Dördüncüsü ve son olarak günümüzün bilgisayar ve internet teknolojisi kültür ve bilgi araştırmalarında gençler için büyük imkanlar sağlamaktadır. Bu teknoloji verimli kullanılmadığı takdirde, yani ölçüsüz bir şekilde oyun, dizi ve filmler için kullanıldığında gençlerin vaktini çalmakta ve bilgiden yoksun bırakmakta, hatta uzun süre bilgisayar başında hareketsiz kaldıkları için sağlıklarının bozulmasına sebep olmaktadır. Ama bilinçli bir şekilde kullanıldığında, yani bilgi edinme, kariyer geliştirme, yabancı dil öğrenme amaçlı olarak bu teknolojiler oyun ve vakit geçirme dışında daha fazla kullanıldığında gençlerin parlak geleceğe götürecek altyapılarının oluşmasını sağlamaktadır.  Ayrıca sosyal medya ve vblog araçlarıyla fikir ve faaliyetlerini geniş kitlelere duyurabilmelerine fırsat vermektedir.

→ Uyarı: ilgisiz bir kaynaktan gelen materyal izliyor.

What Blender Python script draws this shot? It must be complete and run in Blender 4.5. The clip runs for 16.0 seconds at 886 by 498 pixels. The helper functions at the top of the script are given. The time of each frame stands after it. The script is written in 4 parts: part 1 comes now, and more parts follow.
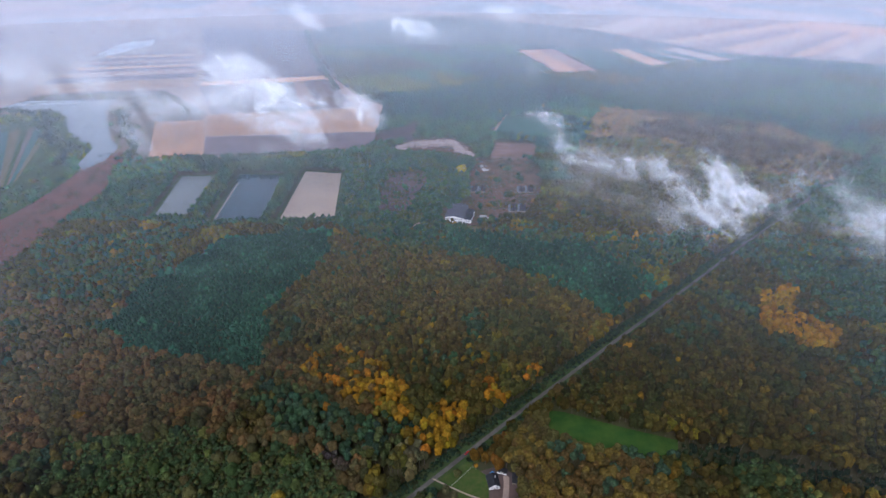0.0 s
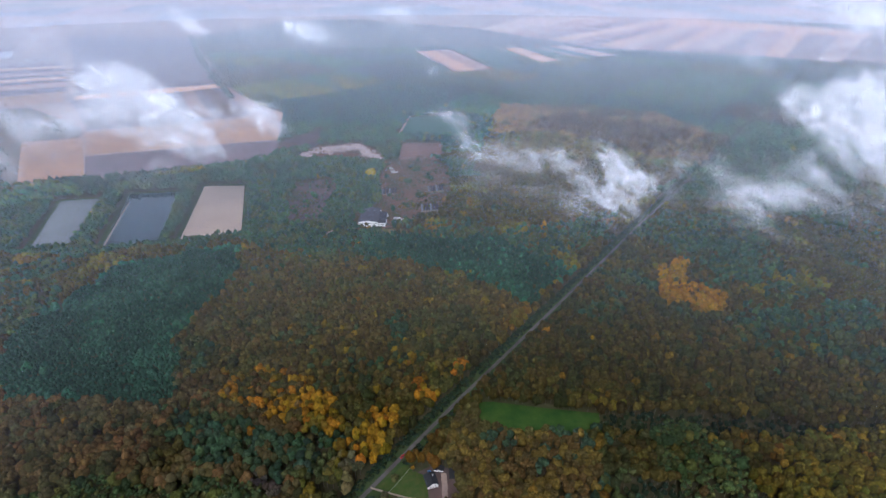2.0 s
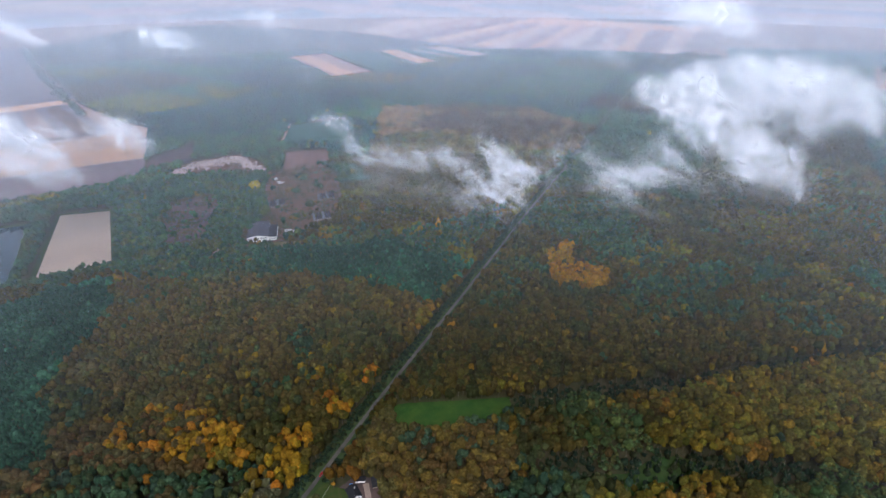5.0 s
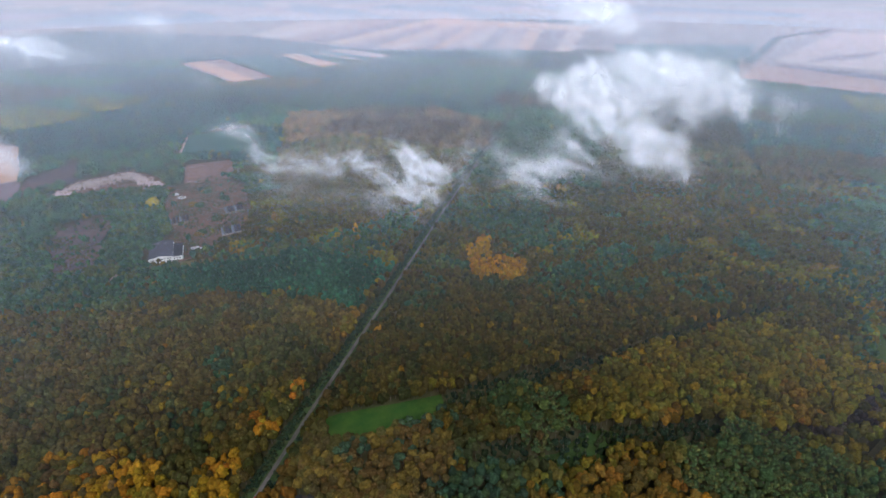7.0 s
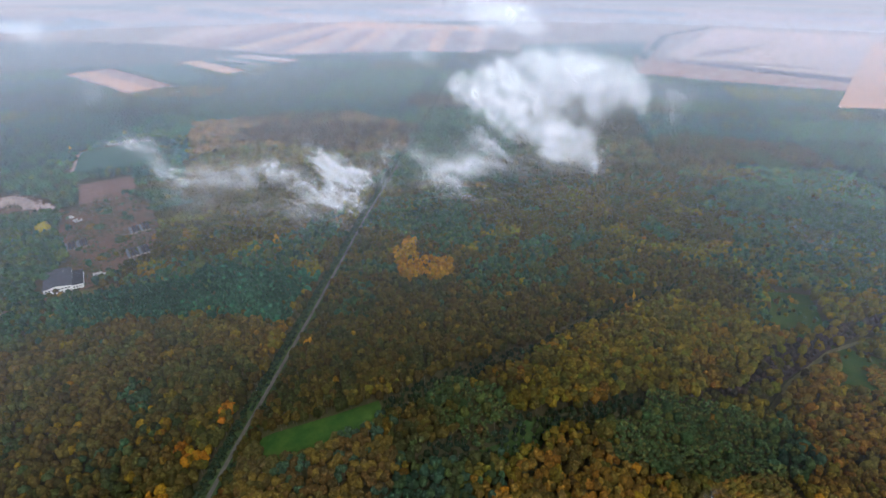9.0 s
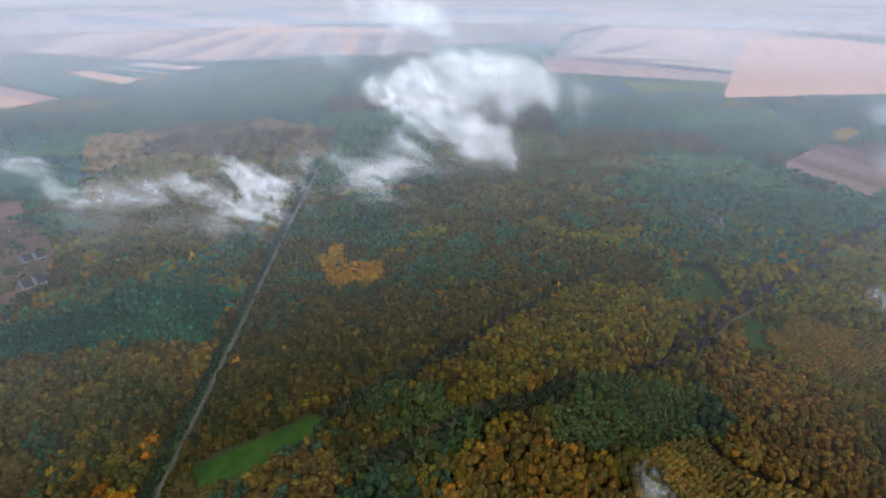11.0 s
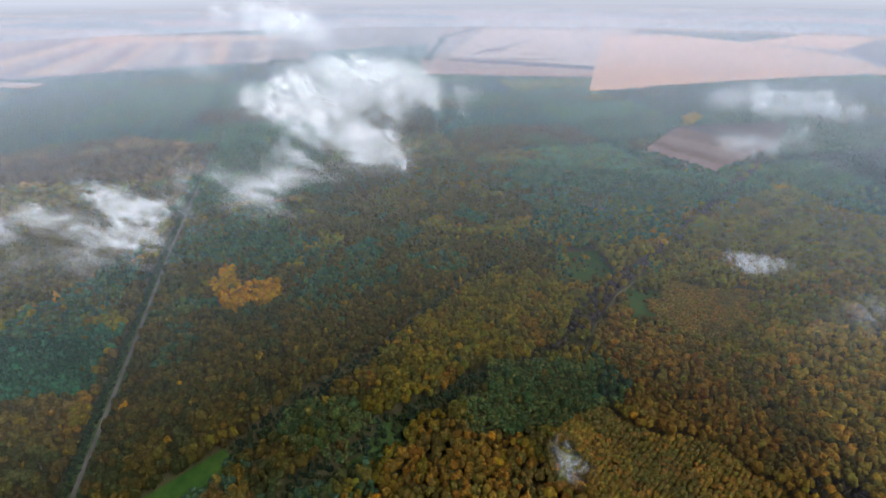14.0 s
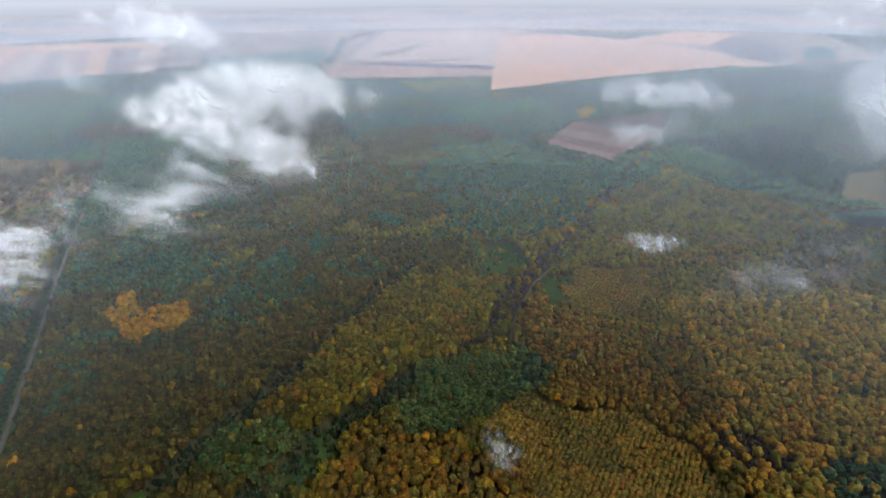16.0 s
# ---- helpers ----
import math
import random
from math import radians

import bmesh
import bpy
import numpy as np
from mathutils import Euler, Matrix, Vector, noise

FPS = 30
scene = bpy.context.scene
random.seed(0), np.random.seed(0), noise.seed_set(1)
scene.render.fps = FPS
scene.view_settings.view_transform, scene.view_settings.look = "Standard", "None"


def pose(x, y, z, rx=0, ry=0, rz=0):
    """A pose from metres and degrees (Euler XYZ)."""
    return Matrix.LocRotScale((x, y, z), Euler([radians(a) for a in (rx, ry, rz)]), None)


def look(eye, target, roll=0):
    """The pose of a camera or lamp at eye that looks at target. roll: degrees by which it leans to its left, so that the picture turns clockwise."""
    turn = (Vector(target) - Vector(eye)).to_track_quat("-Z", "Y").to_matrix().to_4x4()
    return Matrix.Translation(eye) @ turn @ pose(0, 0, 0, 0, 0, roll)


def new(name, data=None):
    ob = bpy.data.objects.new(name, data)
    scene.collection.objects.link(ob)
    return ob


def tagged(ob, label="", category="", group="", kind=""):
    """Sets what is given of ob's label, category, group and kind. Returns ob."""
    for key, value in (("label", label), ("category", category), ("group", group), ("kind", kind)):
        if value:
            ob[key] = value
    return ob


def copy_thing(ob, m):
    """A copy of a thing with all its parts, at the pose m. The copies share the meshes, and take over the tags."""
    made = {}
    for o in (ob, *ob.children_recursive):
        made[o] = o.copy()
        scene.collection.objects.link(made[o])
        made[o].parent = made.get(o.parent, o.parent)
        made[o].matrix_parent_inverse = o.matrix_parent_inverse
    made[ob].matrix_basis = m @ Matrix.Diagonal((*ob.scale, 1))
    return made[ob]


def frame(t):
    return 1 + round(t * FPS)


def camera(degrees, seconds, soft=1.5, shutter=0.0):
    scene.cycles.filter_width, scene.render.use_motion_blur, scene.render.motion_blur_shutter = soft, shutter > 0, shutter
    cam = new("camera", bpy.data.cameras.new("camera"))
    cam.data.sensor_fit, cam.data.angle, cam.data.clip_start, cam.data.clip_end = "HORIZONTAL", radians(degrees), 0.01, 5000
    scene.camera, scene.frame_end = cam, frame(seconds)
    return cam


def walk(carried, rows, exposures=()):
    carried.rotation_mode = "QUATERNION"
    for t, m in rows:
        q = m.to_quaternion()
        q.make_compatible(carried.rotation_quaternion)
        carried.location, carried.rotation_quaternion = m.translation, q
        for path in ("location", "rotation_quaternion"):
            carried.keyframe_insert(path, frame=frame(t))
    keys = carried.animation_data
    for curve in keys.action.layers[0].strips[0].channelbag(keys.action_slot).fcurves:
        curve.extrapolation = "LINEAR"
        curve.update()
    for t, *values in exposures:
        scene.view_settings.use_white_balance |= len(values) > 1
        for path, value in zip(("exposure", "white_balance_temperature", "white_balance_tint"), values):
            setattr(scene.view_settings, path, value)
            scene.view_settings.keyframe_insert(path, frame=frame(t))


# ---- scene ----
cam = camera(81.93, 16.0, soft=1.5)
# the drone hovers and turns on the spot: seconds, yaw, pitch, roll in degrees
HEIGHT = 350.0
PATH = [
    (0.0, 0.00, -28.89, 0.02),
    (0.5, -2.49, -28.84, 0.05),
    (1.0, -5.48, -28.78, 0.14),
    (1.5, -8.01, -28.74, 0.12),
    (2.0, -10.71, -28.71, 0.14),
    (2.5, -13.06, -28.71, 0.13),
    (3.0, -15.36, -28.66, 0.14),
    (3.5, -17.39, -28.65, 0.17),
    (4.0, -19.35, -28.61, 0.15),
    (6.5, -31.15, -28.38, 0.05),
    (7.0, -33.84, -28.36, 0.05),
    (7.5, -36.54, -28.31, 0.07),
    (8.0, -39.12, -28.26, 0.08),
    (8.5, -41.39, -28.20, 0.08),
    (9.0, -43.21, -28.14, 0.06),
    (11.5, -54.88, -27.88, 0.23),
    (12.0, -57.18, -27.80, 0.29),
    (12.5, -58.99, -27.77, 0.29),
    (13.0, -60.77, -27.72, 0.33),
    (13.5, -62.57, -27.68, 0.34),
    (14.0, -65.13, -27.62, 0.37),
    (14.5, -68.00, -27.59, 0.32),
    (15.0, -71.00, -27.55, 0.37),
    (15.5, -73.56, -27.49, 0.48),
    (16.0, -75.54, -27.47, 0.48),
]
walk(cam, [(t, pose(0, 0, HEIGHT, 90 + pitch, roll, yaw)) for t, yaw, pitch, roll in PATH],
     exposures=[(0.0, 0.33, 5480, 17), (4.0, 0.33, 5650, 15), (8.0, 0.34, 5820, 12), (16.0, 0.34, 6150, 8)])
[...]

Tüm bunların yanısıra toplumun tüm katmanları arasında bir koordinasyon olduğu zaman girişimler ve çalışmaların başarıya ulaştığı da unutulmamalıdır. Gençliğin büyüklerin tecrübelerinden ve STK’ların imkânlarından mahrum çalışmalarının ve aynı şekilde STK’ların da gençlerin enerjisinden mahrum faaliyetlerinin kalıcı bir sonuca ulaşması pek mümkün olmamaktadır. Bu katmanlar birbirleriyle dayanışma ve destek içinde oldukları takdirde başaramayacaklar iş, üstesinden gelemeyecekleri bir engel yoktur.

Bilgi yarışması düzenleyen genç kardeşlerimizi tekrar kutluyor bu girişimlerinin toplumda yeni oluşumlara ve dinamiklere vesile olmasını temenni ediyorum.